Indiana Libraries Highlighting Censorship During Banned Books Week
By Brett Peveto • Indiana News Service
Controversial books are nothing new, but the incidence of book challenges and bans has increased substantially in recent years.
This week marks the American Library Association’s annual Banned Books Week, and this year’s theme is “Books Unite Us. Censorship Divides Us.” The association has conducted polling on the issue which showed 71% of Americans oppose efforts to remove books from public libraries, and 67% oppose efforts to remove books from school libraries.
Deb Lambert, director of collection management at the Indianapolis Public Library, said their policy is to offer inclusive materials, designed to represent all the different kinds of people in the community. Lambert pointed out recently, they have seen some children’s materials being challenged differently than in the past.
“They specifically have challenges with board books and picture books, and they’re calling them sexual and pornographic, even though what they show in these books is inclusivity of families, different family types,” Lambert explained. “For families that do have two moms or two dads, it becomes a norm to them to see that families are made up of all different shapes.”
More information on the association’s initiative to fight censorship is online at uniteagainstbookbans.org.
Deborah Caldwell-Stone, director of the Office for Intellectual Freedom for the American Library Association, which has tracked book censorship for decades, said organized political groups who advocate censorship are involved in efforts to influence school boards and library boards, sending motivated voices to speak to elected officials. Officeholders facing book challenges often end up listening to the people speaking out at public meetings, but when opponents of censorship make their voices heard things can go differently.

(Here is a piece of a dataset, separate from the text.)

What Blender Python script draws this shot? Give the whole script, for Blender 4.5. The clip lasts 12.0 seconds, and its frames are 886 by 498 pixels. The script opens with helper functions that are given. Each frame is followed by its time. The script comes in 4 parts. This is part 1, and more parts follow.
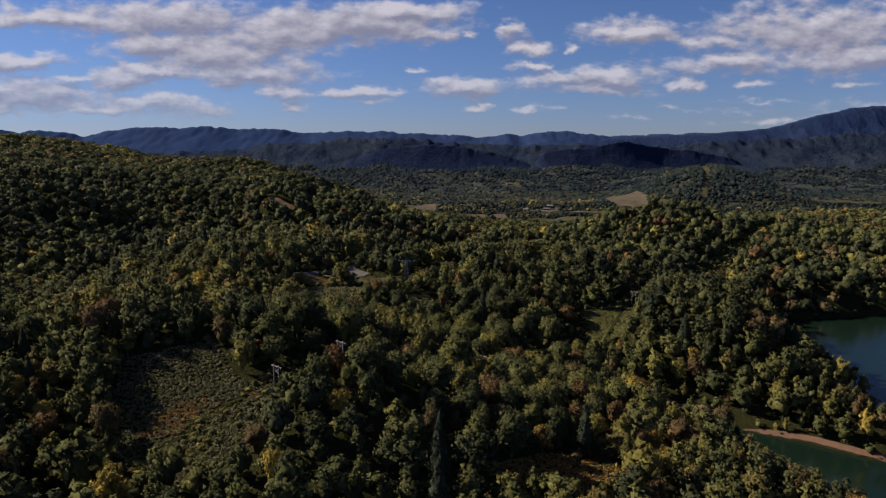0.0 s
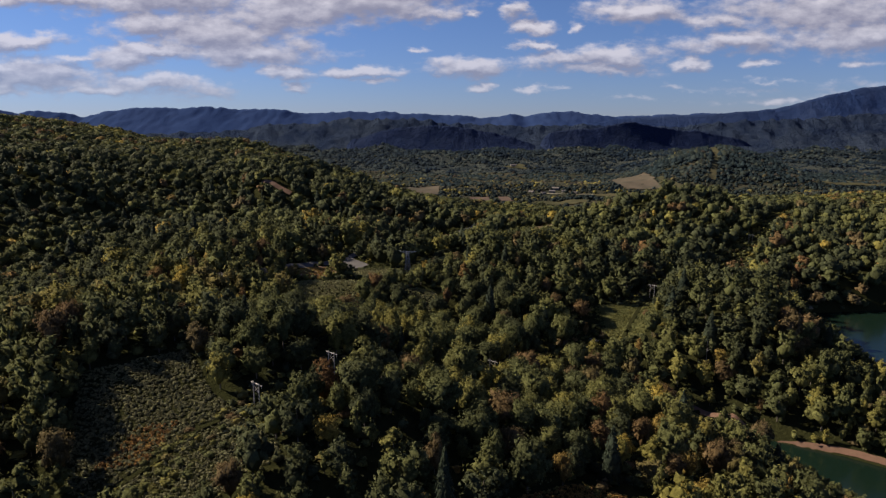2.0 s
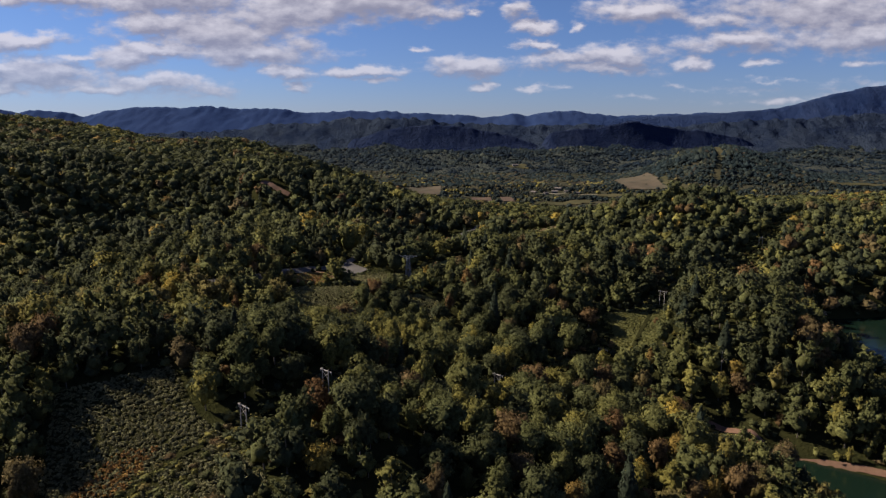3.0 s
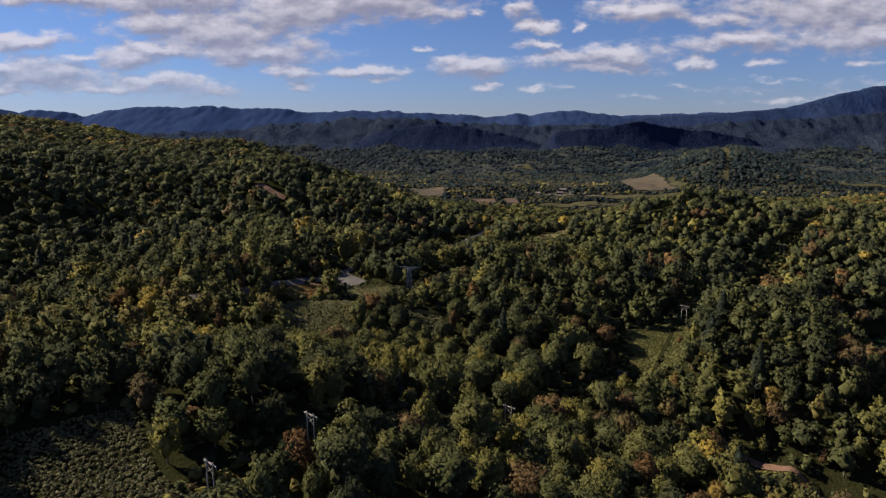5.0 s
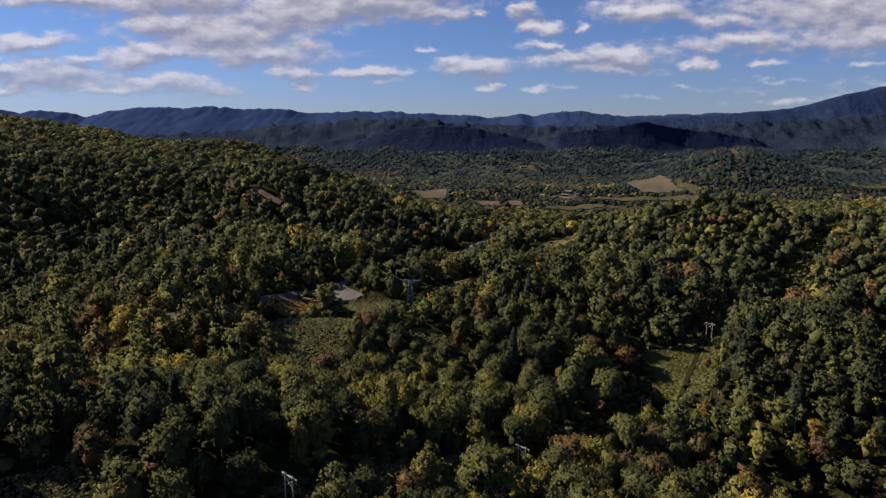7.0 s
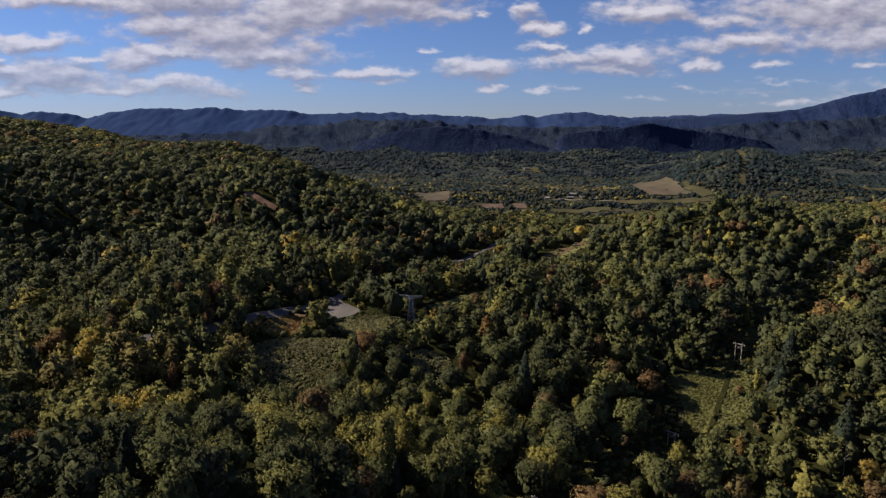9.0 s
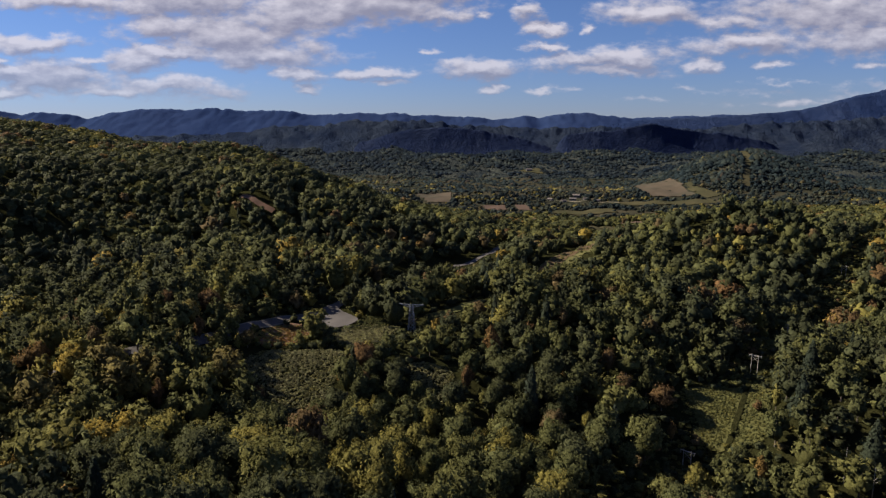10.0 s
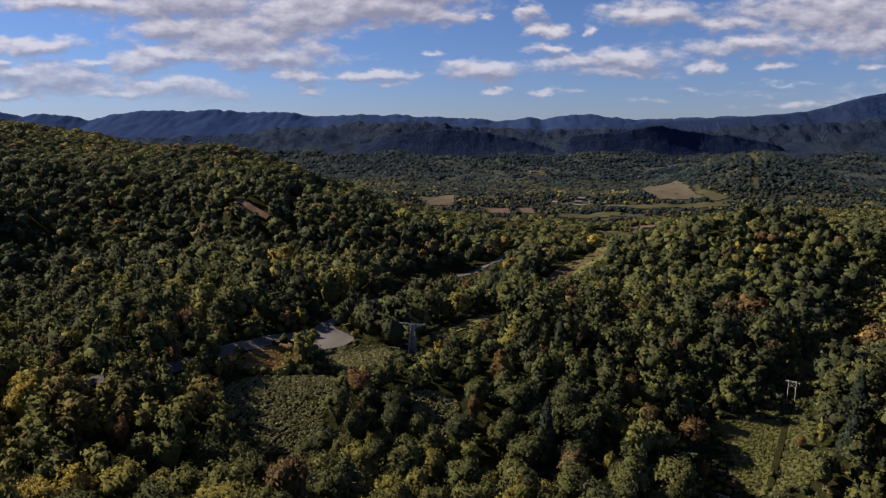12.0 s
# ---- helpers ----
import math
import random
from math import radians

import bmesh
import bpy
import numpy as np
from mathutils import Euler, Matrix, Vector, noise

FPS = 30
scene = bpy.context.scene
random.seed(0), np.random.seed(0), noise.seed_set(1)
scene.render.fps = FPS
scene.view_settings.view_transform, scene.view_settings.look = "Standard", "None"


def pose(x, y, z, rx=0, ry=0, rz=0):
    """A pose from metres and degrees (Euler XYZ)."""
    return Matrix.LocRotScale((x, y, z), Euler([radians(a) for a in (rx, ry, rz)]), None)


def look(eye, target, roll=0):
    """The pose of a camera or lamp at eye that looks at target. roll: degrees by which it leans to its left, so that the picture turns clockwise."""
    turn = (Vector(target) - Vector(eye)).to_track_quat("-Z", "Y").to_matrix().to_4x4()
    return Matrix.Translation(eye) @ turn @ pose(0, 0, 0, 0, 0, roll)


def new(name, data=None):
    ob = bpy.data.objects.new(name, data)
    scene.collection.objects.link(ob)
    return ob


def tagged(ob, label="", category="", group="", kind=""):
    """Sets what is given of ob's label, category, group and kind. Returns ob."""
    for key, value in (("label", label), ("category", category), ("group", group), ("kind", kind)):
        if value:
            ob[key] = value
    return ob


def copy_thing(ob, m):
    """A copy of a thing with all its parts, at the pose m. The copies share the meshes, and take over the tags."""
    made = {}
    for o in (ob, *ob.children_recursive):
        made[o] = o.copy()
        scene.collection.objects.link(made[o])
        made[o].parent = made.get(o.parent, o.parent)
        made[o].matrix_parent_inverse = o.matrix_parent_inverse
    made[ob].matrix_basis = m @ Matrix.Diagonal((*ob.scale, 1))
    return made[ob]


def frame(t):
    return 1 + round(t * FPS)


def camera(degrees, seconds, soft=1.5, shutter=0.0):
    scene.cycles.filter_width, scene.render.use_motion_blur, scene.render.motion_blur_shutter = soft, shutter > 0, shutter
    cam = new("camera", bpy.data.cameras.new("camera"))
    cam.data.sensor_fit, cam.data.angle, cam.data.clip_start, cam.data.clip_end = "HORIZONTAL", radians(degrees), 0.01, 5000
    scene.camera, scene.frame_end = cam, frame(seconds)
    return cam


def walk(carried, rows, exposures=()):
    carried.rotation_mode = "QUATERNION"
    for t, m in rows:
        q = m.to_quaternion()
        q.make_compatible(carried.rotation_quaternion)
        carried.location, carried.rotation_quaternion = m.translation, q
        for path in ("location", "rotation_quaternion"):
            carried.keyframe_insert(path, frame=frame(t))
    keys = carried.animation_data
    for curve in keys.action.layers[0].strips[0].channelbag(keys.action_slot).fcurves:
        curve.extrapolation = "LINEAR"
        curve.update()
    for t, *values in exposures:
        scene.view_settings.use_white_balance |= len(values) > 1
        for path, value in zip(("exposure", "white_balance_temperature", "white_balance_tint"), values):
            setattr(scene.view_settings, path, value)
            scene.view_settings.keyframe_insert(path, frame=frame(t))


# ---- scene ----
cam = camera(67.7, 12.0, 1.3)
PATH = [
    (0, 0.27, -23.484, 119.215, 80.739, 0.0, -0.141),
    (0.1, 0.234, -21.784, 119.246, 79.638, 0.0, -0.129),
    (0.2, 0.198, -20.087, 119.276, 79.306, 0.0, -0.116),
    (0.3, 0.161, -18.391, 119.307, 79.235, 0.0, -0.104),
    (0.5, 0.088, -15.006, 119.366, 79.214, 0.0, -0.079),
    (1, -0.1, -6.574, 119.511, 79.167, 0.0, -0.017),
    (1.5, -0.291, 1.811, 119.648, 79.127, 0.0, 0.044),
    (2, -0.488, 10.149, 119.778, 79.094, 0.0, 0.104),
    (2.5, -0.689, 18.44, 119.902, 79.067, 0.0, 0.164),
    (3, -0.895, 26.684, 120.017, 79.047, 0.0, 0.223),
    (4, -1.321, 43.032, 120.228, 79.024, 0.0, 0.34),
    (5, -1.766, 59.193, 120.41, 79.023, 0.0, 0.455),
    (6, -2.229, 75.166, 120.563, 79.039, 0.0, 0.57),
    (7, -2.712, 90.953, 120.687, 79.07, 0.0, 0.684),
    (8, -3.213, 106.552, 120.783, 79.114, 0.0, 0.797),
    (9, -3.732, 121.964, 120.851, 79.167, 0.0, 0.911),
    (10, -4.271, 137.188, 120.889, 79.226, 0.0, 1.026),
    (11, -4.828, 152.226, 120.899, 79.289, 0.0, 1.143),
    (12, -5.405, 167.076, 120.881, 79.353, 0.0, 1.261),
]
walk(cam, [(t, pose(x, y, z, rx, ry, rz)) for t, x, y, z, rx, ry, rz in PATH],
     [(0.0, 0.74), (0.5, 0.83), (1.5, 0.91), (3.0, 0.95), (12.0, 0.96)])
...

“When there are others in the room speaking out against censorship, speaking out in favor of having a wide variety of books available for young people to read, for the community to read, then we often see efforts to remove books fail,” Caldwell-Stone observed.
She emphasized writing an email to the library board or sending a letter with another supporter to be read at a meeting may also give busy people a way to make their voices heard.
Over her career, Caldwell-Stone has seen an expansion of the kinds of books challenged, noting books containing profanity or coming-of-age stories with accounts of first sexual experiences have often been challenged. In recent years challenges have taken on additional political dimensions.
“When you look at the books that are challenged, you’re seeing books that have no sexual content at all but advance different narratives around our history,” Caldwell-Stone outlined. “With racism or the lives and experiences of LGBTQIA persons.”
The association estimates between 82% and 97% of book challenges go unreported.